I feel the technique used on me when I was blindfold was ideal. My guide was standing right next to me, arm around my shoulder. Rather than being behind me and “trucking” me through it, it felt as if he wanted to be equal with me, trying to place himself as a mirror of me in a way. Although I do not require positive reinforcement, it was nice to be told “good job” every time we managed to overcome something. Lastly, the arm around my shoulder at all times gave me reassurance that he was with me every step of the way, literally. It also gave him great support if I were to misstep.
The Number Game
We were divided into three groups. Our objective was to have each team member step on a range of numbers, in an increasing order, that were placed in a circle 15-20 yards from us.
Framework: We were three divisions working for the same company. Our goal was the get the lowest time to beat a “foreign” time.
Rules: Run to the circle, one team member can be in the circle at a time, each team member must step on at least one number, and all numbers must be stepped on in increasing order.
What made this tricky is the numbers were in scattered randomly in the circle, there were missing numbers between 0-31, some were written as “31-5” (31 minus 5), and we could only see the numbers when we ran from the start line to the circle (so basically going in blind).
Our team’s strategy were to take two numbers each and position yourself so you can run through them in a straight line. Person #1 would have the first two numbers, person #2 would have the next two, and so on. By sheer luck, the rotation ended on me, meaning our time stopped once I sprinted back towards the start line.

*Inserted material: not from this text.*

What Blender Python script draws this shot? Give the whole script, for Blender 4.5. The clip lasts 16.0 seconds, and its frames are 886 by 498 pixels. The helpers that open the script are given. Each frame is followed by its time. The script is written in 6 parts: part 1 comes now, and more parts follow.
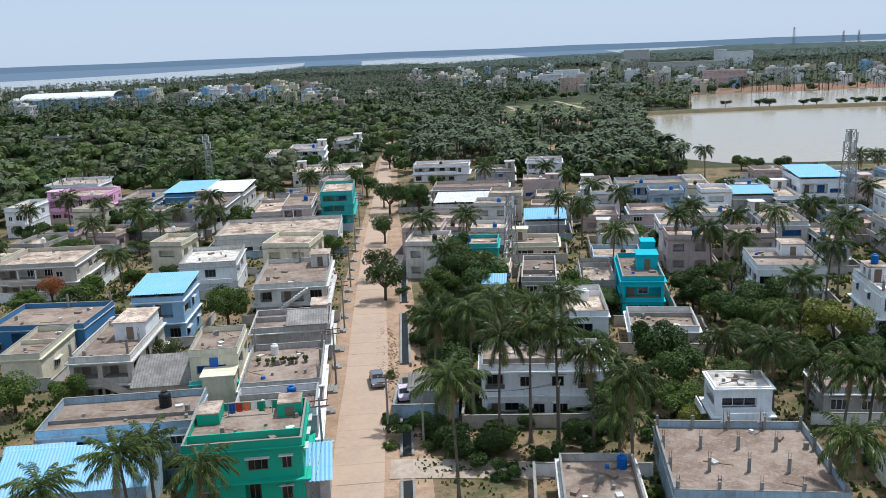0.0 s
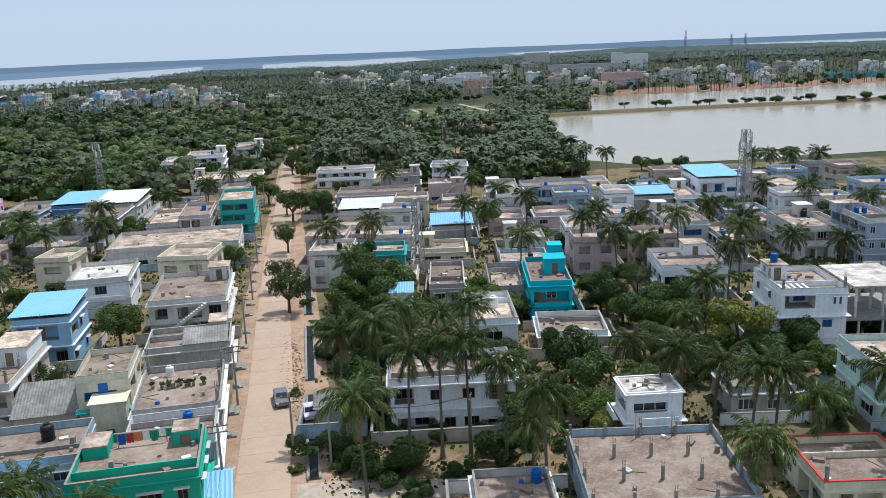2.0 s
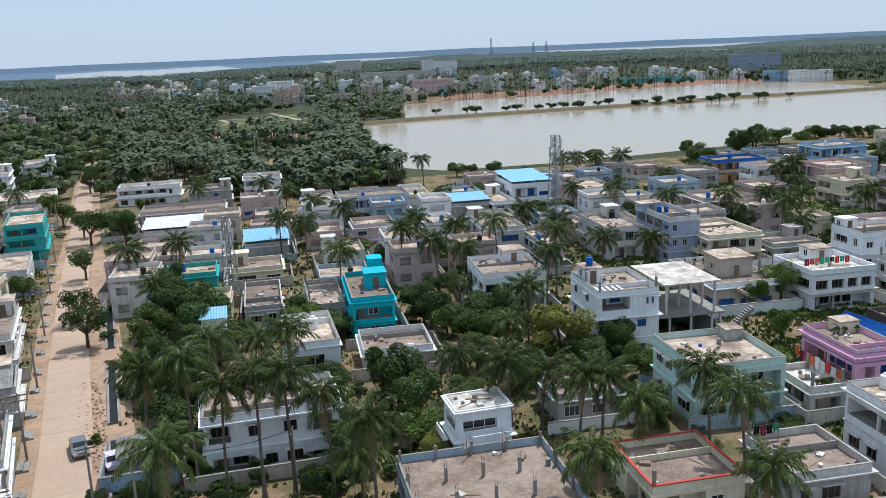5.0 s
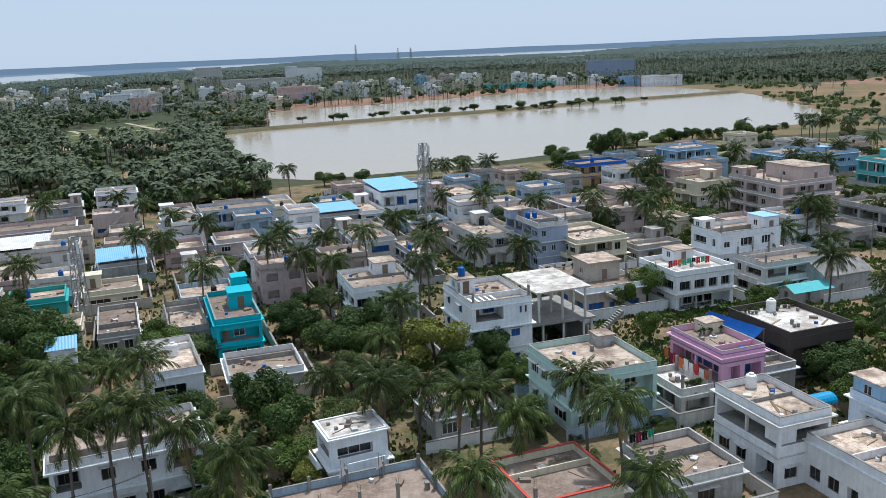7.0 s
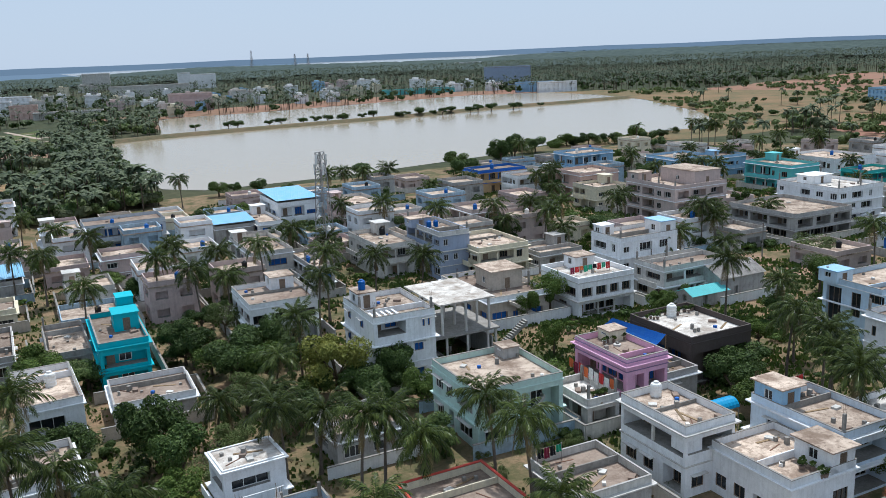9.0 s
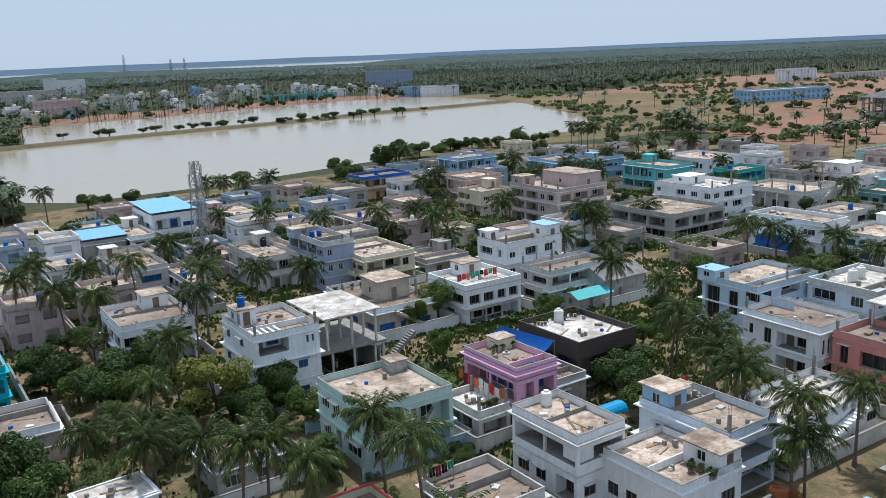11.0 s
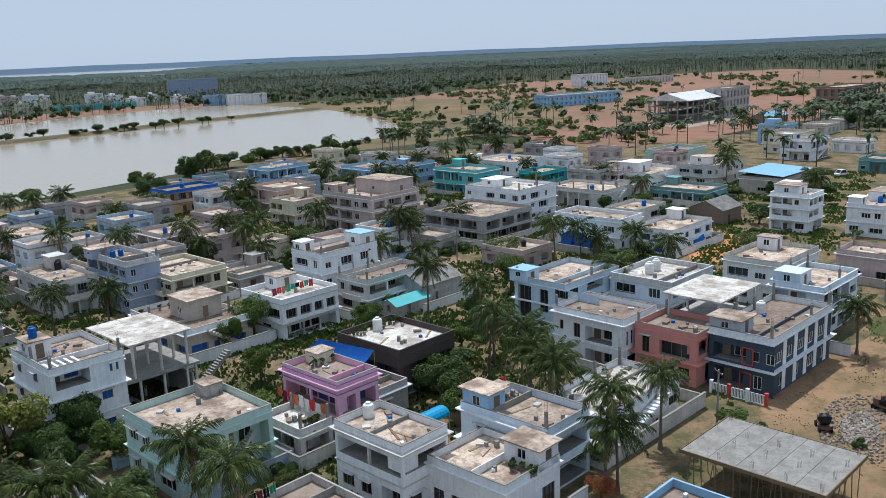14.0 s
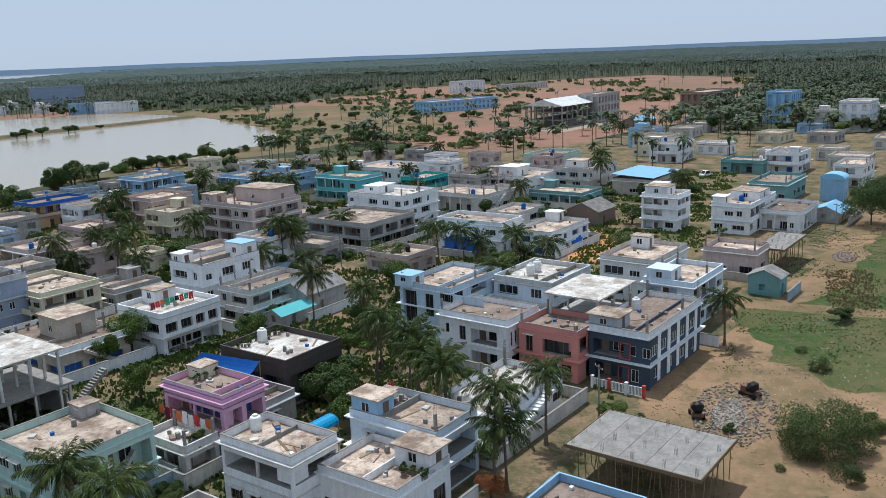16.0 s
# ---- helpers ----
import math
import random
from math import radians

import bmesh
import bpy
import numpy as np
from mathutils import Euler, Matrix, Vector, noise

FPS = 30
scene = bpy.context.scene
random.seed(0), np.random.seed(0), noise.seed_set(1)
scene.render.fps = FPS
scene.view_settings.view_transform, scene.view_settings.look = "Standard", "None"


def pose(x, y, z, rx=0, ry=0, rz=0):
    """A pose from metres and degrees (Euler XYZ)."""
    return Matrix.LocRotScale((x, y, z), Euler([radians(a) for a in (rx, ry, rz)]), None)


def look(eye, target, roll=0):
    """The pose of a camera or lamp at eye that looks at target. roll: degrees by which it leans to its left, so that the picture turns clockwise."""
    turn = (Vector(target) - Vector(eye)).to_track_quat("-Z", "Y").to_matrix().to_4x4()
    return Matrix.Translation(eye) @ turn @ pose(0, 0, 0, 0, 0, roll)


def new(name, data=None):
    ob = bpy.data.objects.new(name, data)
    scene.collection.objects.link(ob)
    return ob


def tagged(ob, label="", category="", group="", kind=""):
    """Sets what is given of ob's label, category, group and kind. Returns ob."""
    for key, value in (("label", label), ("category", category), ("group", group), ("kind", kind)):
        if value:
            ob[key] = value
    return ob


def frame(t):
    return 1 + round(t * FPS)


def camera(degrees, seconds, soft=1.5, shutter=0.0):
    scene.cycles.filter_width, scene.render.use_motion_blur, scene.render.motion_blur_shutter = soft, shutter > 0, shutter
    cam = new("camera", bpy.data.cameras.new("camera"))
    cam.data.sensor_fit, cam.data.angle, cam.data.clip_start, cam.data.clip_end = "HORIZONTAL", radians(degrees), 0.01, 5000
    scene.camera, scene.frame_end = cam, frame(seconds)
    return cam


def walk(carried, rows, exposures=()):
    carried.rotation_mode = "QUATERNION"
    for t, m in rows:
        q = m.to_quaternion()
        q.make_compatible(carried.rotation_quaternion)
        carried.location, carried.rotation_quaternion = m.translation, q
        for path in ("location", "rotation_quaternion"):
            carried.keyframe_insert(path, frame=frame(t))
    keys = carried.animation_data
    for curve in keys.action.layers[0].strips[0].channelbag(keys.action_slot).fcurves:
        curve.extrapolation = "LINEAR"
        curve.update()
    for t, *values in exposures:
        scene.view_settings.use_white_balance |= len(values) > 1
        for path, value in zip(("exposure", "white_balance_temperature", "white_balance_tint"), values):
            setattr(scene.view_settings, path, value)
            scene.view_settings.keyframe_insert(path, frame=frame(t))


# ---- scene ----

Reflection: Even though all the teams “worked” for the same company, we were very reluctant to work with each other. We would win this challenge if any group’s time was lower than the “foreign” time, however, many felt as if we were competing against each other. By physically separating us into groups, but not saying we can only talk to our groups, tends to force individuals to only converse to those in close proximity to them, or in this case, our group.
We were told after all of our activities, we’d have a period of “deep lounging” or aka drink, eat, and relax! Rules were beer and wine only, apparently hards were allowed but someone/some people got out of control.
Prior to coming here, we were told that all meals were going to be vegan. With that said, we had to two people bring their grill and a ton of meat!